By this time we were all hungry so we went on the hunt for an accessible and pigeon free resturant. Unfortunately most resturants have some kind of curb or step, but there are a few that are step free. In the afternoon we visited the base of the water jet…well as far as I was able to go without having to use any stairs.
Coincidently, today was Genevas turn to host a triathlon which was awesome for me because the ramp down to the lake which was erected for the swimmers enabled me to take a dip in an otherwise inaccessible lake…
(We definitely did a risk assessment for this!!)
My PA decided not to tell me that there was a bird sat behind me, within two feet watching me get my legs wet. It was only when I saw the photo afterwards that I realised I was within inches of a painful death.

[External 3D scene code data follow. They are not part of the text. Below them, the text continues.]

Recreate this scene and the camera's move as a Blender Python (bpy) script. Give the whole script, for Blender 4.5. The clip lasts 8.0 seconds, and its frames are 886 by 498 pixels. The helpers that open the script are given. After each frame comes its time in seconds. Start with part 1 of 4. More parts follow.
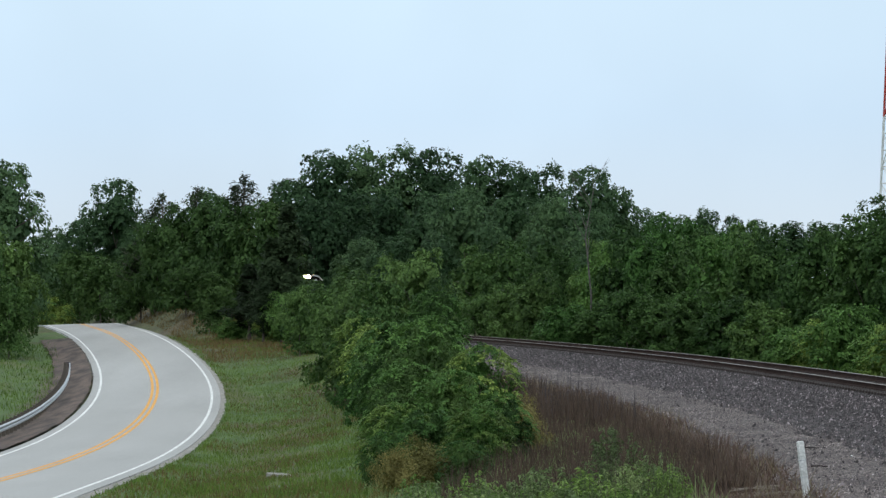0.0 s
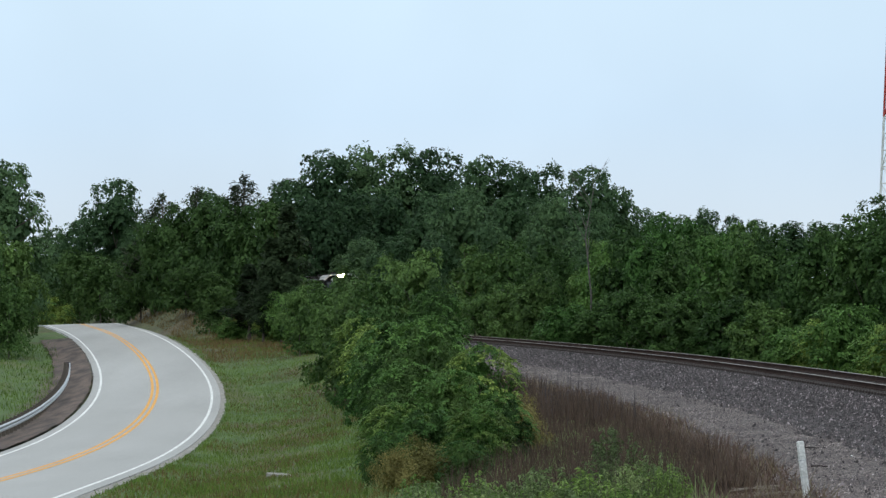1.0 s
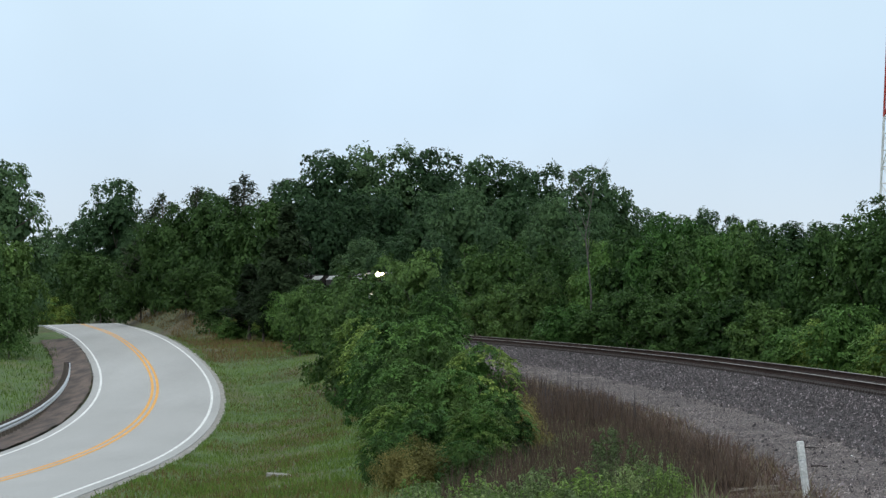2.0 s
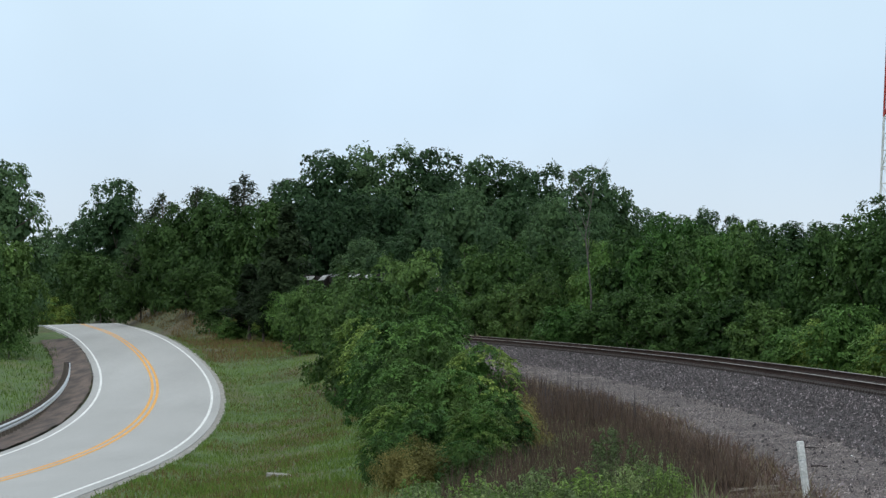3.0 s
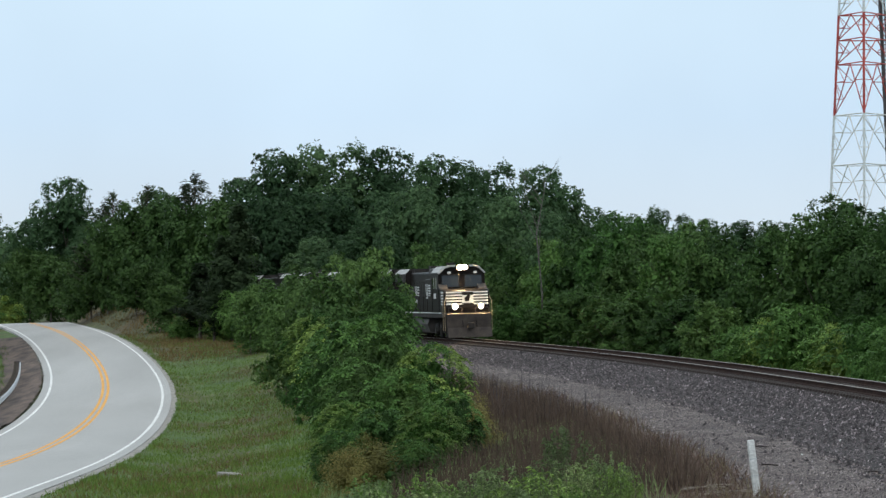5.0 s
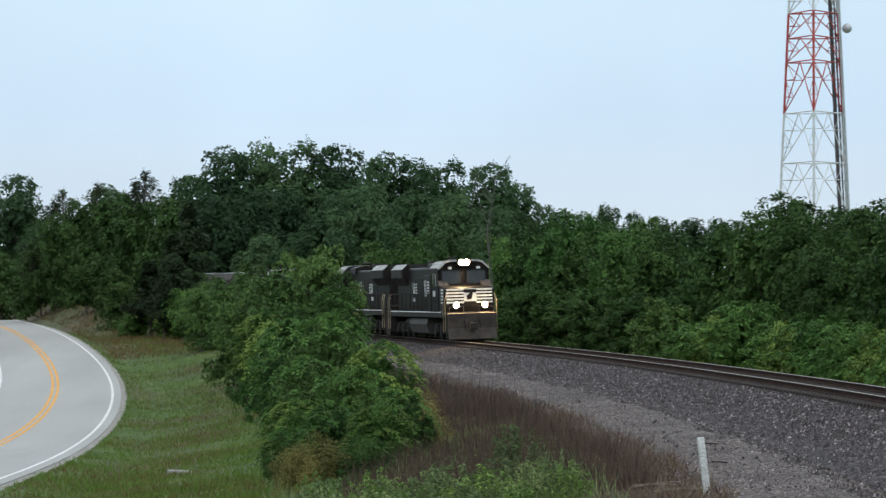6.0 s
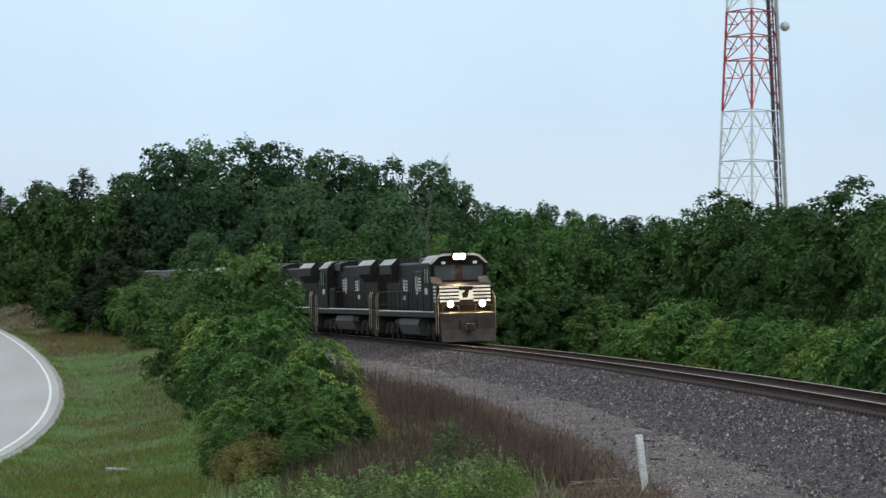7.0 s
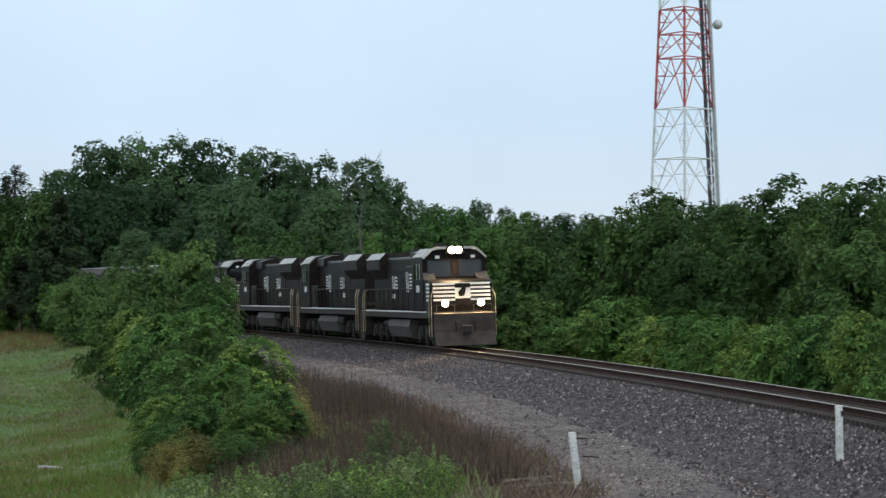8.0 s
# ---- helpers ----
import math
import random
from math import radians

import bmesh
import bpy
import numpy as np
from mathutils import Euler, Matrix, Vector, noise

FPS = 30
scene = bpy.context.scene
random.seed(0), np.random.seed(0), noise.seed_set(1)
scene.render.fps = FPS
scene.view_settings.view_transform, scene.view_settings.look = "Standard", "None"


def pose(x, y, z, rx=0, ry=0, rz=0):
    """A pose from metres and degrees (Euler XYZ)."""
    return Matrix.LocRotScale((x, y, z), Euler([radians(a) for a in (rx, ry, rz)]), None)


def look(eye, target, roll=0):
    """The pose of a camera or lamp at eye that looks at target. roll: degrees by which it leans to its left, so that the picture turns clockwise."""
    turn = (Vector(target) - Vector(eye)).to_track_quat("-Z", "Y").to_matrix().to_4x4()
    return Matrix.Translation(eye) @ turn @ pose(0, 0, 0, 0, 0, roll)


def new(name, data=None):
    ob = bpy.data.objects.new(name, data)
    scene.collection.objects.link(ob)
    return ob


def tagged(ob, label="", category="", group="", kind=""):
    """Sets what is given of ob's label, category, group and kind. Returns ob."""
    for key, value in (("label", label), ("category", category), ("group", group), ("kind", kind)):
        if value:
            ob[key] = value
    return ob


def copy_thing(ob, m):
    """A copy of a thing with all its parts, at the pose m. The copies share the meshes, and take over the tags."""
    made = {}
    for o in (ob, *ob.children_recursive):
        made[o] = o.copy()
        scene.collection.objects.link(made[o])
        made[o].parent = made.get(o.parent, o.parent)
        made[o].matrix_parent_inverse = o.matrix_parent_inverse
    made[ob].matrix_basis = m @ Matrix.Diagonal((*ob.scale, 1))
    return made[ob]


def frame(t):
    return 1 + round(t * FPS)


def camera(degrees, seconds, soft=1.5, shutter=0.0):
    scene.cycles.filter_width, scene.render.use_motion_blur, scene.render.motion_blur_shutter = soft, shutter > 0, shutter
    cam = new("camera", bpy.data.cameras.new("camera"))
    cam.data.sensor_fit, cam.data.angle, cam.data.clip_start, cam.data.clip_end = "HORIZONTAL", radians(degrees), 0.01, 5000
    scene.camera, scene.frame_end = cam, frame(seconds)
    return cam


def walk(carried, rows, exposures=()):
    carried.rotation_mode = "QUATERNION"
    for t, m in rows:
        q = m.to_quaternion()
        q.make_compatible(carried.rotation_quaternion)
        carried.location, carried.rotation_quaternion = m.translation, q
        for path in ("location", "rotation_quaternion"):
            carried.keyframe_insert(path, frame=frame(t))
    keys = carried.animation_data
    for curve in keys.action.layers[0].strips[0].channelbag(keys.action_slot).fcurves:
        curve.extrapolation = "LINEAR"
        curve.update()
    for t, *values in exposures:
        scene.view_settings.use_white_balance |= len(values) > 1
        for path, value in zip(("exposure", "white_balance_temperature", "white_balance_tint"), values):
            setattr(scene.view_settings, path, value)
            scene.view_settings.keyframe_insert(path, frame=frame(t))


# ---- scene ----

# ---------------------------------------------------------------- camera
EYE = 2.44
cam = camera(16.22, 8.0, soft=1.4, shutter=0.5)
PAN = [
    (0.0, 0.0, 1.0125), (0.5, 0.0, 1.0125), (1.0, 0.0, 1.0125), (1.5, 0.0, 1.0125), (3.0, 0.0, 1.0125),
    (3.5, 0.006, 1.013), (4.0, 0.05, 1.025), (4.5, 0.465, 1.006), (5.8, 1.589, 0.965), (6.0, 1.814, 0.949),
    (6.5, 2.375, 0.93), (7.0, 2.943, 0.903), (7.5, 3.499, 0.882), (8.0, 4.174, 0.859),
]
walk(cam, [(t, pose(0, 0, EYE, 90 + tilt, 0, -yaw)) for t, yaw, tilt in PAN])

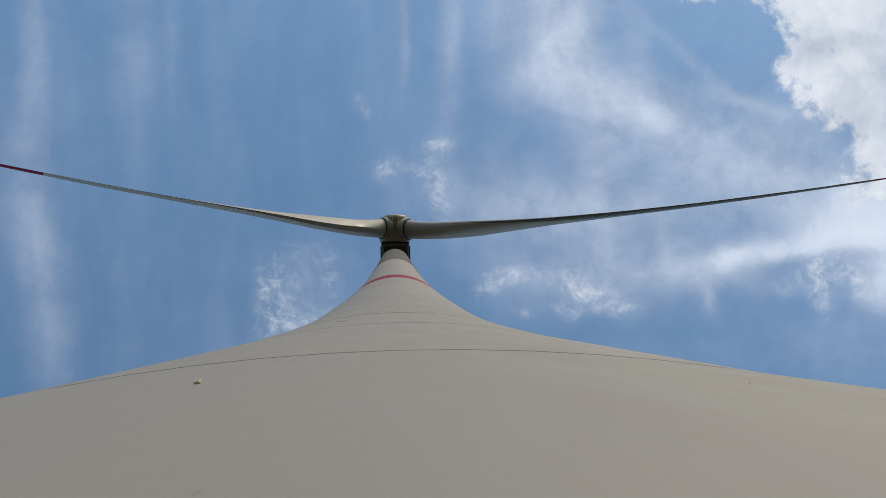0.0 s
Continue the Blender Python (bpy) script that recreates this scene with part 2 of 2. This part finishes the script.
# ---- materials ----
def material(name, base, rough=0.6, metal=0.0, grain=None, bump=None, spread=0.0, spec=0.5, smears=(), patch=9.0):
    """base colour; grain: rows (scale, stretch, lo, hi, colour, amount) of stains mixed in by noise;
    bump: rows (scale, depth); smears: rows (place, size, colour, amount); patch: scale of the uneven gloss."""
    m = bpy.data.materials.new(name)
    m.use_nodes = True
    n = Nodes(m.node_tree)
    place = n.add("ShaderNodeTexCoord").outputs["Object"]
    info = n.add("ShaderNodeObjectInfo")
    shader = n.add("ShaderNodeBsdfPrincipled")
    colour = n.mix(0.0, base, base)
    for scale, stretch, lo, hi, tint, amount in grain or ():
        fac = n.noise(n.mapped(place, scale=stretch), scale, 6, 0.6, 0.2)
        colour = n.mix(n.span(fac, lo, hi, 0.0, amount, smooth=True), colour, tint)
    for spot, size, tint, amount in smears:
        p = n.mapped(place, scale=size, loc=spot, kind="TEXTURE")
        reach = n.math("MULTIPLY_ADD", n.noise(place, 400.0, 3), 0.9, n.math("SUBTRACT", 0.9, n.vec("LENGTH", p)))
        colour = n.mix(n.span(reach, 0.1, 1.0, 0.0, amount, smooth=True), colour, tint)
    if spread:
        shade = n.span(info.outputs["Random"], 0, 1, 1 - spread, 1 + spread)
        both = n.add("ShaderNodeCombineXYZ")
        for k in range(3):
            n.link(shade, both.inputs[k])
        colour = n.mix(1.0, colour, both.outputs[0], "MULTIPLY")
    n.link(colour, shader.inputs["Base Color"])
    shader.inputs["Metallic"].default_value = metal
    shader.inputs["Specular IOR Level"].default_value = spec
    n.link(n.span(n.noise(n.mapped(place, scale=(1, 1, 0.08)), patch, 4), 0.3, 0.7, rough - 0.08, min(1, rough + 0.08)), shader.inputs["Roughness"])
    normal = None
    for scale, depth in bump or ():
        b = n.add("ShaderNodeBump")
        b.inputs["Distance"].default_value = depth
        b.inputs["Strength"].default_value = 0.6
        n.link(n.noise(place, scale, 5, 0.6), b.inputs["Height"])
        if normal is not None:
            n.link(normal, b.inputs["Normal"])
        normal = b.outputs[0]
    if normal is not None:
        n.link(normal, shader.inputs["Normal"])
    n.link(shader.outputs[0], n.add("ShaderNodeOutputMaterial").inputs[0])
    return m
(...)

As we have a 12 hour train journey tomorrow (which my PA’s are so looking forward too) we headed to the train station to pick up our tickets and make sure the assistance was in place and booked. However, Google maps failed us on the way to the station – taking us for a little tour around the red light district, and I will say no more on that…although I know a certain Irish PA of mine who will be reading this will want to know more. I can say however that the road works in place in the district ment that we spent a little longer than we could have admiring the sceneary. The staff at the ticket office at the station were very, very helpful in ensuring that all the assistance was in place, especially seeing as we have to change at Zurich.
Looks like tomorrow will be a day of trains which will thrilling for me, not so thrilling for my PAs (my European Sherpas as they call themselves).
We arrive in Vienna around 23:10, so I will write tomorrow’s post whilst travelling, how exciting!